You could also imagine someone making the exact opposite argument. Mislabeled explanations are clearly going to select against the truthful policy, while it’s ambiguous which policy is favored by the training biases. In fact, doesn’t telling the truth seem intuitively easier to learn than sycophancy? And there are already proposals for regularization terms, admittedly with issues, that would further favor true explanations. Meanwhile, given realistic error rates and the size of the training data, there are going to be tons of mislabeled examples. On any reasonable margin, trying to reduce the number of those errors will help more than trying to develop new regularization methods.
I’m going be a radical centrist here and say that both sides have a point. On one hand, the issue with incorrectly labeled explanations seems big enough that it’s unlikely to be overcome through regularization alone, at least without significant performance impact. But on the other hand, it also seems unlikely that the error rate can be reduced low enough to succeed using only existing regularization proposals. We need to make progress along both of these paths to be confident in the policy that we train.

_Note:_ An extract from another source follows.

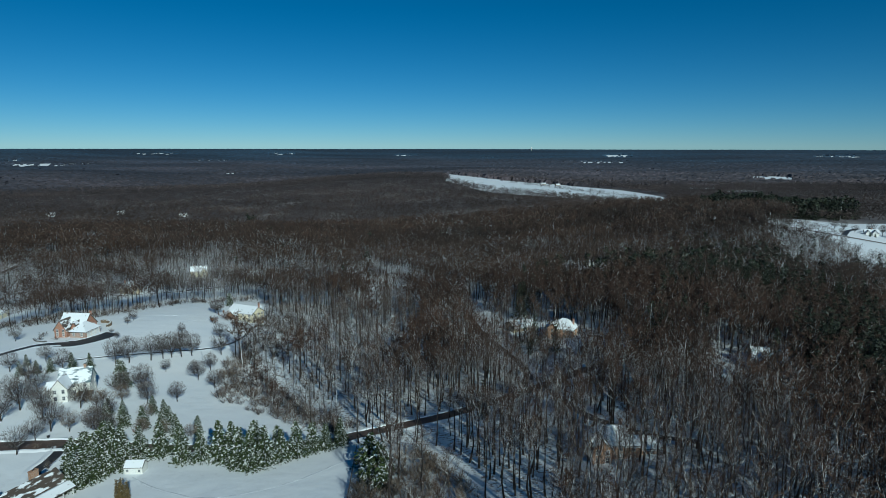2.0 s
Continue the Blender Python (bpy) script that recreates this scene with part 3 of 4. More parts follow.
# houses in the woods beyond the field
for hx, hy, hr, mat, lab in ((-258, 511, 25, M_CREAM, "cream gabled house beyond bare trees"), (-272, 437, 20, M_TAN, "tan house with snowy roof beside a lane"),
                             (-312, 359, 15, M_CREAM, "pale yellow house with a hipped snowy roof"), (-205, 500, 10, M_TAN, "tan house half hidden by trees"),
                             (-392, 352, 40, M_CREAM, "small cream house beside a bending road"), (81, 588, 12, M_WHITE, "white house with a snowy roof by a curving lane")):
    h = house(hx, hy, hr, lab, clear=11)
    hip = hx in (-272, -312, -205)
    wing(h, 0, 0, 0, 13, 8.5, 4.8, 3.2, "hip" if hip else "gable", mat, M_SHINGLE, M_ROOFSNOW, (3, 2, 3, 2), 2)
    wing(h, 4.0, -4.0, 90, 6.0, 5.5, 4.2, 2.6, "gable", mat, M_SHINGLE, M_ROOFSNOW, (1, 1, 1, 1), 2)
    chimney(h, -4.0, 1.0, 5, 9.2)
for hx, hy, hr in FAR_HOUSES + [(110, 1875, 5), (150, 1865, 30)]:
    h = house(hx, hy, hr, "distant house with a snow-covered roof in the woods", clear=13)
    wing(h, 0, 0, 0, 13, 8.5, 3.4, 2.6, "gable", M_WHITE if hx < 0 else M_TAN, M_SHINGLE, M_ROOFSNOW, (3, 1, 3, 1), 1)

# white house with twin gables beside the road across the far field
h = house(370, 684, -20, "white house with twin snowy gables beside a field road", clear=9)
wing(h, 0, 1.6, 0, 12.5, 6, 3.2, 2.6, "gable", M_WHITE, M_SHINGLE, M_ROOFSNOW, (4, 1, 4, 1), 1)
for gable_x, gable_w in ((-3.4, 3.8), (2.6, 4.4)):
    wing(h, gable_x, -2.2, 90, 4.6, gable_w, 3.0, gable_w * 0.58, "gable", M_WHITE, M_SHINGLE, M_ROOFTHIN, (1, 1, 1, 0), 1)
chimney(h, 0.0, 1.6, 3.5, 7.2)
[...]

So, which of these two sides to ELK is more impactful to work on? While most people have a clear preference, someone on the margin could ask which one is more neglected. Almost everyone that I know of explicitly working on ELK, namely ARC, is focusing on the case where the training data is accurately labeled. However, there are many more people working on interventions (e.g. debate, scalable alignment) that could lower error rates without being motivated by ELK in particular. My intuition, loosely held, is that it’s usually more impactful to take ARC’s approach and first try to solve the issue with ideal training data, but that there could be low hanging fruit in augmenting human judgments specifically with regards to explanations in the ELK context.